┌──

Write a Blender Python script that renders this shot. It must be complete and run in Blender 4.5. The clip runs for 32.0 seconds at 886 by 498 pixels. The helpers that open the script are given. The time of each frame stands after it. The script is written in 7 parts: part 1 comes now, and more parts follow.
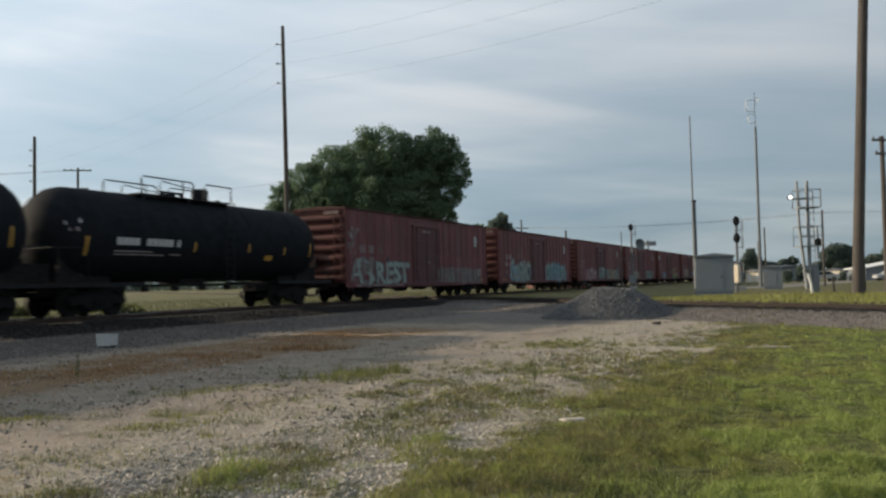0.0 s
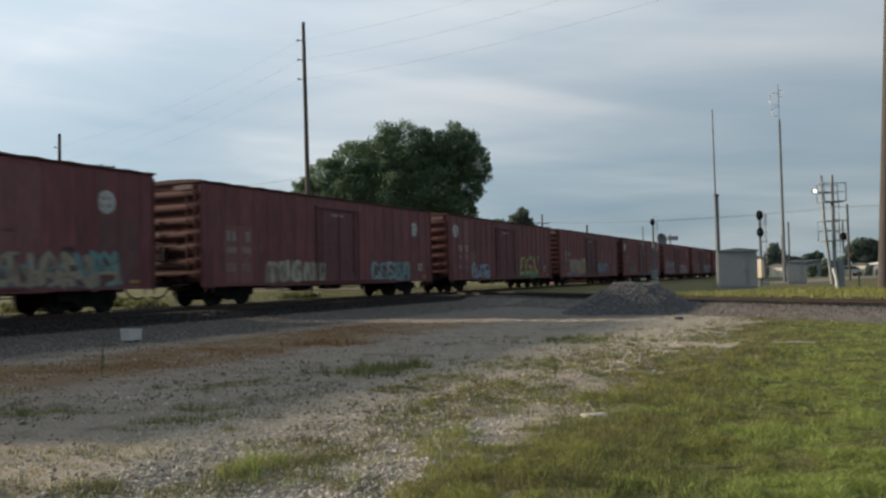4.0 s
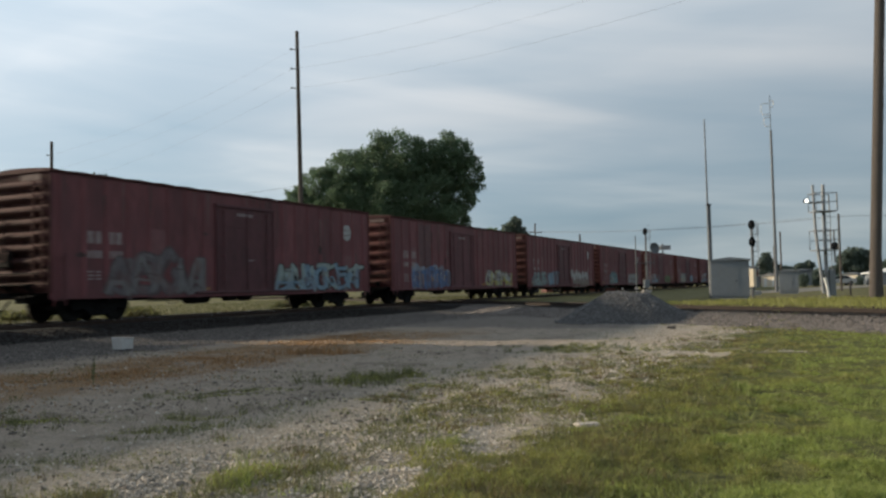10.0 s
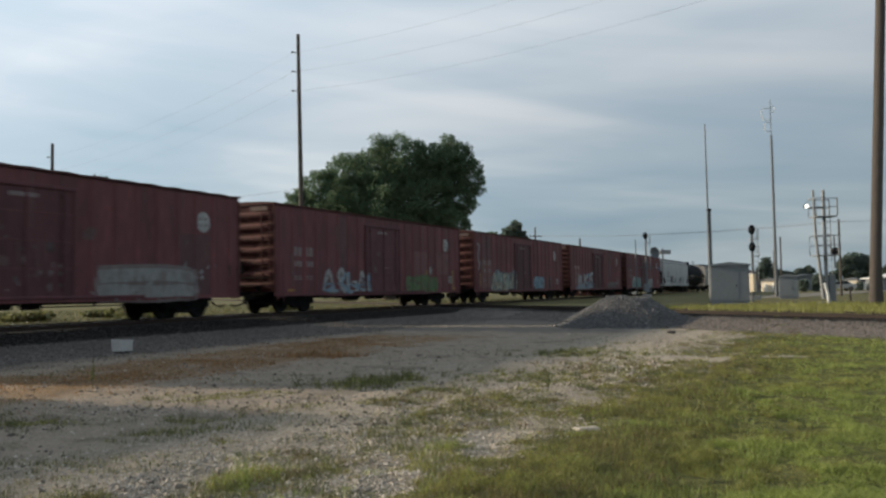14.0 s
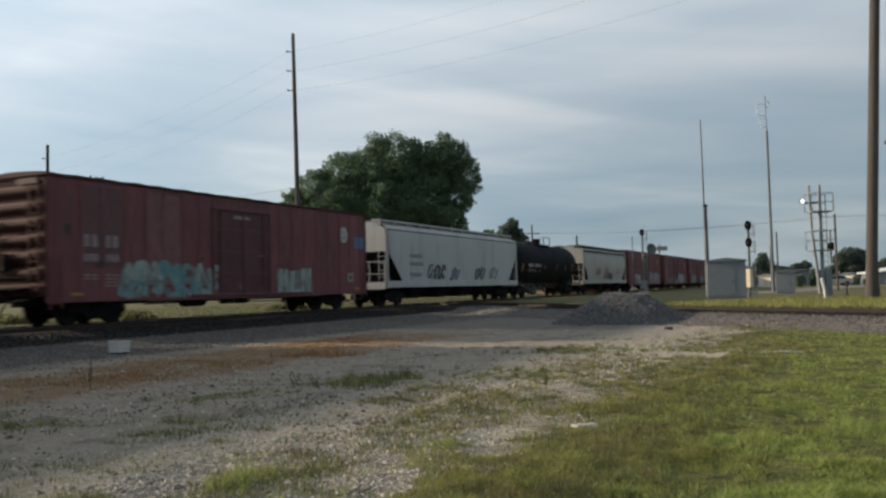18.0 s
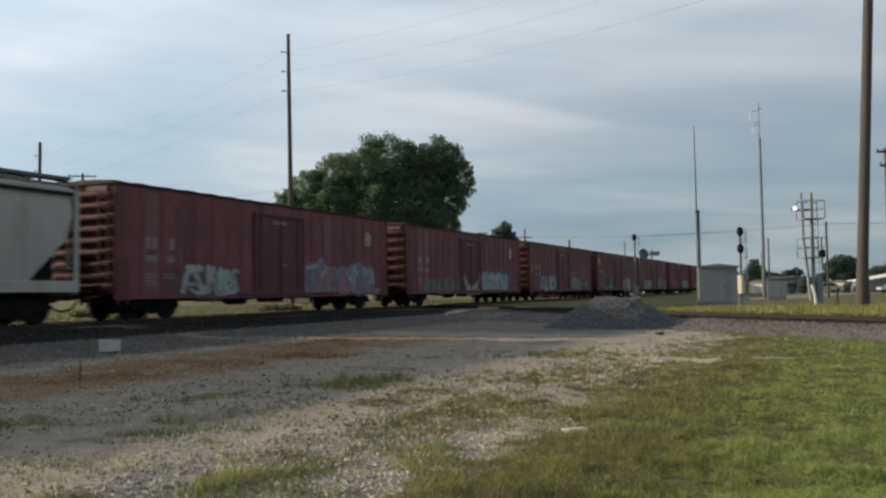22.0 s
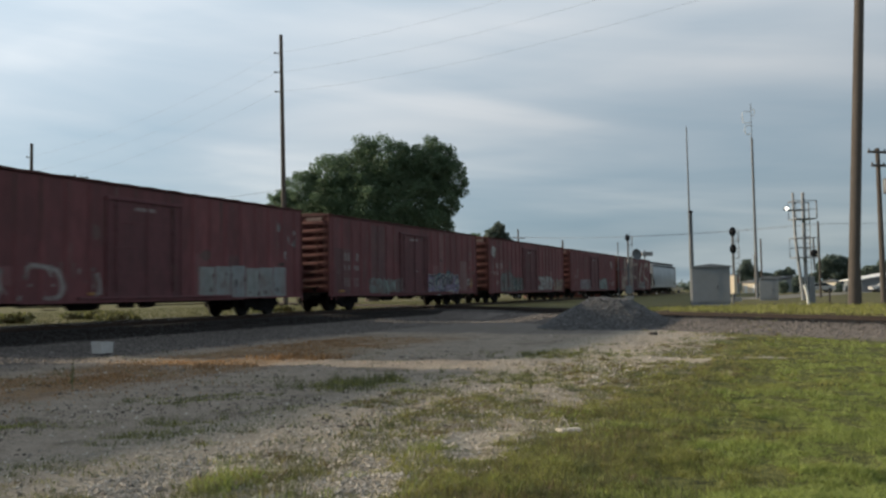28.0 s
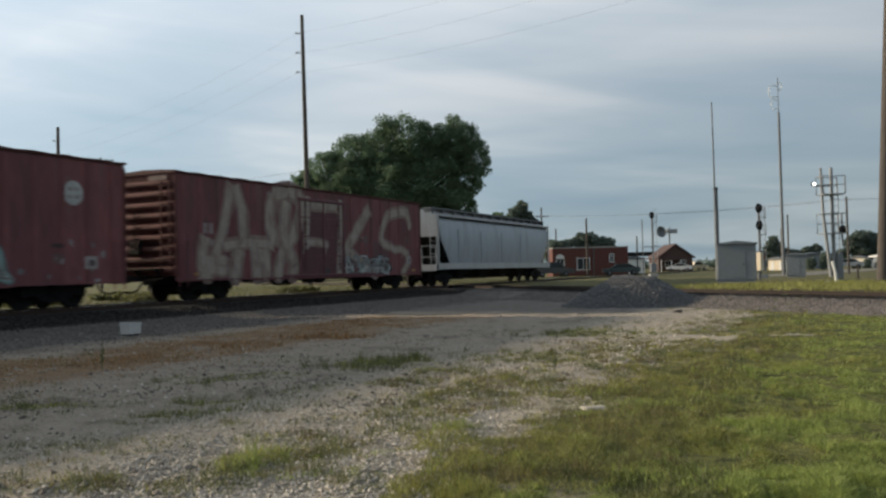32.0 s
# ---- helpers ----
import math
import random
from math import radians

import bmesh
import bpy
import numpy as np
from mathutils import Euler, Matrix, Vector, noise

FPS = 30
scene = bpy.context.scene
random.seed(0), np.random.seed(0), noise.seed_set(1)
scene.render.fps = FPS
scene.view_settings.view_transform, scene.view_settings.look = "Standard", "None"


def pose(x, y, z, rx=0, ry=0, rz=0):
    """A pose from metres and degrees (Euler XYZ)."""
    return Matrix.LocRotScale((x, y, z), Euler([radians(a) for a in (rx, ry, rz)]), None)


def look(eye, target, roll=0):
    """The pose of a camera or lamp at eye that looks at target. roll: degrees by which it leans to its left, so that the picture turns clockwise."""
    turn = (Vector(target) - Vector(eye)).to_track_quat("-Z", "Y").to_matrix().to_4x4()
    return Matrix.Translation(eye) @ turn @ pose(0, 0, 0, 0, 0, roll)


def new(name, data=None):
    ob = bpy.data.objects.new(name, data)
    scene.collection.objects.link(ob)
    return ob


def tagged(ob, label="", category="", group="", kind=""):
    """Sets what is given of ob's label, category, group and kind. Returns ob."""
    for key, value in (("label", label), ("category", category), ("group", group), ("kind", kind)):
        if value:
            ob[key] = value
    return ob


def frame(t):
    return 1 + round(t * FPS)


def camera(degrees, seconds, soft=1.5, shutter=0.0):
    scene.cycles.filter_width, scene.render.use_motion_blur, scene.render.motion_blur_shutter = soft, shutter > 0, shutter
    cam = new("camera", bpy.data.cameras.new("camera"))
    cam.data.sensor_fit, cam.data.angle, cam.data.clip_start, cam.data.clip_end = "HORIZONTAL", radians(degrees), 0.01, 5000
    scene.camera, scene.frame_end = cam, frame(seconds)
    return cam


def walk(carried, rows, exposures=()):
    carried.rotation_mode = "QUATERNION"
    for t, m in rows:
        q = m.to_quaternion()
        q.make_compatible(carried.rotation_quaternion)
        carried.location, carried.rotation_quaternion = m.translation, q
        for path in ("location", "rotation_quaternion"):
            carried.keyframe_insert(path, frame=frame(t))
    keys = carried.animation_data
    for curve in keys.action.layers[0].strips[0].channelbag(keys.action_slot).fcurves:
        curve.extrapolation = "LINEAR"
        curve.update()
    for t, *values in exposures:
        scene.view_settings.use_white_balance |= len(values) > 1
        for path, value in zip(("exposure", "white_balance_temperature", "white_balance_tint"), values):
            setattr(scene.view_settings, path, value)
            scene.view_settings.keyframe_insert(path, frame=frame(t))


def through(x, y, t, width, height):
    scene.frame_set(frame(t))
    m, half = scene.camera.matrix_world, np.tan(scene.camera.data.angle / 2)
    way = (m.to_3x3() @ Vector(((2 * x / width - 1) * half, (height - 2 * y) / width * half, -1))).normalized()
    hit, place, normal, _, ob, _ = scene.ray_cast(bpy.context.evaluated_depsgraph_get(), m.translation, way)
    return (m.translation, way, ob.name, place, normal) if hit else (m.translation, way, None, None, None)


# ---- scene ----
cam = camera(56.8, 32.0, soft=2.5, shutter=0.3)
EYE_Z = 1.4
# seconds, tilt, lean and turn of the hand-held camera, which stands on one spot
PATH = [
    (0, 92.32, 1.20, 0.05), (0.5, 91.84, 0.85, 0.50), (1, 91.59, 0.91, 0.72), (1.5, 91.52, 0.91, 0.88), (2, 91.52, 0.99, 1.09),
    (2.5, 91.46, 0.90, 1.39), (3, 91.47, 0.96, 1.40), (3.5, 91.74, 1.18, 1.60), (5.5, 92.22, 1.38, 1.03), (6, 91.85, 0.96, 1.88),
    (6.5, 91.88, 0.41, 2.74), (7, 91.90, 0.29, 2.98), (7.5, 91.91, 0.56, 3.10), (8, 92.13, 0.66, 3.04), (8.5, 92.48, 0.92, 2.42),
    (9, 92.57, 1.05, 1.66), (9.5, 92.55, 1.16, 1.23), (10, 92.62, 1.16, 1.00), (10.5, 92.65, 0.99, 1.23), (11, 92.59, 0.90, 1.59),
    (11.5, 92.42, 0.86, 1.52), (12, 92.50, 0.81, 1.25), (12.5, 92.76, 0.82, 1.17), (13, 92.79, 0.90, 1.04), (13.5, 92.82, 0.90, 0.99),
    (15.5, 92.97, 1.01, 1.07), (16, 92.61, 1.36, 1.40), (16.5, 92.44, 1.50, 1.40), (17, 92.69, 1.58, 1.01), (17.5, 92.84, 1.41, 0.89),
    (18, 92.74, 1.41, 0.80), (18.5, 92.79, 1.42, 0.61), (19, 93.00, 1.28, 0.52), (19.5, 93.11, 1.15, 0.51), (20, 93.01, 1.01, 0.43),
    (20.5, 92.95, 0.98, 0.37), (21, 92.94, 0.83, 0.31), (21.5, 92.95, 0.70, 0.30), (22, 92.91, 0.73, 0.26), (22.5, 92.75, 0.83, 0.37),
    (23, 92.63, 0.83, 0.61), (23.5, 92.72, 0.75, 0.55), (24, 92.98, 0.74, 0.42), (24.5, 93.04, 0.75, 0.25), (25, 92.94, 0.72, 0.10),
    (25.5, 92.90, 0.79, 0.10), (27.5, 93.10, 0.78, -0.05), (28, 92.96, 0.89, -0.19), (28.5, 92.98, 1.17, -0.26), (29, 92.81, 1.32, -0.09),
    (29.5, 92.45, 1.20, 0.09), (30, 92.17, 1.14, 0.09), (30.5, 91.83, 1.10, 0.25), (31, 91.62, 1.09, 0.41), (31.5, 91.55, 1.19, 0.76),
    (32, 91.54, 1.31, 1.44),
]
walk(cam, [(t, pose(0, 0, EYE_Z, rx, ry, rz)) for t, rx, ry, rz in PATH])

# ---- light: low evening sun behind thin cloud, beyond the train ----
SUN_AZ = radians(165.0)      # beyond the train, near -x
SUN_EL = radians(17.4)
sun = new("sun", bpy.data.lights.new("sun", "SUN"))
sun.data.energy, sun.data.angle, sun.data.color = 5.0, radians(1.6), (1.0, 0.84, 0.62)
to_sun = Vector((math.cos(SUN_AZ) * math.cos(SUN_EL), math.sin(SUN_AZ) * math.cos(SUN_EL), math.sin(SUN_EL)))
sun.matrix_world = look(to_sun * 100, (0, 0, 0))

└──

*INSTRUCTION*
In this exercise, set down all of the data exactly, without the pictures.

*ANSWER FOR THIS EXERCISE*
Write a Blender Python script that renders this shot. It must be complete and run in Blender 4.5. The clip runs for 32.0 seconds at 886 by 498 pixels. The helpers that open the script are given. The time of each frame stands after it. The script is written in 7 parts: part 1 comes now, and more parts follow.
0.0 s
4.0 s
10.0 s
14.0 s
18.0 s
22.0 s
28.0 s
32.0 s
# ---- helpers ----
import math
import random
from math import radians

import bmesh
import bpy
import numpy as np
from mathutils import Euler, Matrix, Vector, noise

FPS = 30
scene = bpy.context.scene
random.seed(0), np.random.seed(0), noise.seed_set(1)
scene.render.fps = FPS
scene.view_settings.view_transform, scene.view_settings.look = "Standard", "None"


def pose(x, y, z, rx=0, ry=0, rz=0):
    """A pose from metres and degrees (Euler XYZ)."""
    return Matrix.LocRotScale((x, y, z), Euler([radians(a) for a in (rx, ry, rz)]), None)


def look(eye, target, roll=0):
    """The pose of a camera or lamp at eye that looks at target. roll: degrees by which it leans to its left, so that the picture turns clockwise."""
    turn = (Vector(target) - Vector(eye)).to_track_quat("-Z", "Y").to_matrix().to_4x4()
    return Matrix.Translation(eye) @ turn @ pose(0, 0, 0, 0, 0, roll)


def new(name, data=None):
    ob = bpy.data.objects.new(name, data)
    scene.collection.objects.link(ob)
    return ob


def tagged(ob, label="", category="", group="", kind=""):
    """Sets what is given of ob's label, category, group and kind. Returns ob."""
    for key, value in (("label", label), ("category", category), ("group", group), ("kind", kind)):
        if value:
            ob[key] = value
    return ob


def frame(t):
    return 1 + round(t * FPS)


def camera(degrees, seconds, soft=1.5, shutter=0.0):
    scene.cycles.filter_width, scene.render.use_motion_blur, scene.render.motion_blur_shutter = soft, shutter > 0, shutter
    cam = new("camera", bpy.data.cameras.new("camera"))
    cam.data.sensor_fit, cam.data.angle, cam.data.clip_start, cam.data.clip_end = "HORIZONTAL", radians(degrees), 0.01, 5000
    scene.camera, scene.frame_end = cam, frame(seconds)
    return cam


def walk(carried, rows, exposures=()):
    carried.rotation_mode = "QUATERNION"
    for t, m in rows:
        q = m.to_quaternion()
        q.make_compatible(carried.rotation_quaternion)
        carried.location, carried.rotation_quaternion = m.translation, q
        for path in ("location", "rotation_quaternion"):
            carried.keyframe_insert(path, frame=frame(t))
    keys = carried.animation_data
    for curve in keys.action.layers[0].strips[0].channelbag(keys.action_slot).fcurves:
        curve.extrapolation = "LINEAR"
        curve.update()
    for t, *values in exposures:
        scene.view_settings.use_white_balance |= len(values) > 1
        for path, value in zip(("exposure", "white_balance_temperature", "white_balance_tint"), values):
            setattr(scene.view_settings, path, value)
            scene.view_settings.keyframe_insert(path, frame=frame(t))


def through(x, y, t, width, height):
    scene.frame_set(frame(t))
    m, half = scene.camera.matrix_world, np.tan(scene.camera.data.angle / 2)
    way = (m.to_3x3() @ Vector(((2 * x / width - 1) * half, (height - 2 * y) / width * half, -1))).normalized()
    hit, place, normal, _, ob, _ = scene.ray_cast(bpy.context.evaluated_depsgraph_get(), m.translation, way)
    return (m.translation, way, ob.name, place, normal) if hit else (m.translation, way, None, None, None)


# ---- scene ----
cam = camera(56.8, 32.0, soft=2.5, shutter=0.3)
EYE_Z = 1.4
# seconds, tilt, lean and turn of the hand-held camera, which stands on one spot
PATH = [
    (0, 92.32, 1.20, 0.05), (0.5, 91.84, 0.85, 0.50), (1, 91.59, 0.91, 0.72), (1.5, 91.52, 0.91, 0.88), (2, 91.52, 0.99, 1.09),
    (2.5, 91.46, 0.90, 1.39), (3, 91.47, 0.96, 1.40), (3.5, 91.74, 1.18, 1.60), (5.5, 92.22, 1.38, 1.03), (6, 91.85, 0.96, 1.88),
    (6.5, 91.88, 0.41, 2.74), (7, 91.90, 0.29, 2.98), (7.5, 91.91, 0.56, 3.10), (8, 92.13, 0.66, 3.04), (8.5, 92.48, 0.92, 2.42),
    (9, 92.57, 1.05, 1.66), (9.5, 92.55, 1.16, 1.23), (10, 92.62, 1.16, 1.00), (10.5, 92.65, 0.99, 1.23), (11, 92.59, 0.90, 1.59),
    (11.5, 92.42, 0.86, 1.52), (12, 92.50, 0.81, 1.25), (12.5, 92.76, 0.82, 1.17), (13, 92.79, 0.90, 1.04), (13.5, 92.82, 0.90, 0.99),
    (15.5, 92.97, 1.01, 1.07), (16, 92.61, 1.36, 1.40), (16.5, 92.44, 1.50, 1.40), (17, 92.69, 1.58, 1.01), (17.5, 92.84, 1.41, 0.89),
    (18, 92.74, 1.41, 0.80), (18.5, 92.79, 1.42, 0.61), (19, 93.00, 1.28, 0.52), (19.5, 93.11, 1.15, 0.51), (20, 93.01, 1.01, 0.43),
    (20.5, 92.95, 0.98, 0.37), (21, 92.94, 0.83, 0.31), (21.5, 92.95, 0.70, 0.30), (22, 92.91, 0.73, 0.26), (22.5, 92.75, 0.83, 0.37),
    (23, 92.63, 0.83, 0.61), (23.5, 92.72, 0.75, 0.55), (24, 92.98, 0.74, 0.42), (24.5, 93.04, 0.75, 0.25), (25, 92.94, 0.72, 0.10),
    (25.5, 92.90, 0.79, 0.10), (27.5, 93.10, 0.78, -0.05), (28, 92.96, 0.89, -0.19), (28.5, 92.98, 1.17, -0.26), (29, 92.81, 1.32, -0.09),
    (29.5, 92.45, 1.20, 0.09), (30, 92.17, 1.14, 0.09), (30.5, 91.83, 1.10, 0.25), (31, 91.62, 1.09, 0.41), (31.5, 91.55, 1.19, 0.76),
    (32, 91.54, 1.31, 1.44),
]
walk(cam, [(t, pose(0, 0, EYE_Z, rx, ry, rz)) for t, rx, ry, rz in PATH])

# ---- light: low evening sun behind thin cloud, beyond the train ----
SUN_AZ = radians(165.0)      # beyond the train, near -x
SUN_EL = radians(17.4)
sun = new("sun", bpy.data.lights.new("sun", "SUN"))
sun.data.energy, sun.data.angle, sun.data.color = 5.0, radians(1.6), (1.0, 0.84, 0.62)
to_sun = Vector((math.cos(SUN_AZ) * math.cos(SUN_EL), math.sin(SUN_AZ) * math.cos(SUN_EL), math.sin(SUN_EL)))
sun.matrix_world = look(to_sun * 100, (0, 0, 0))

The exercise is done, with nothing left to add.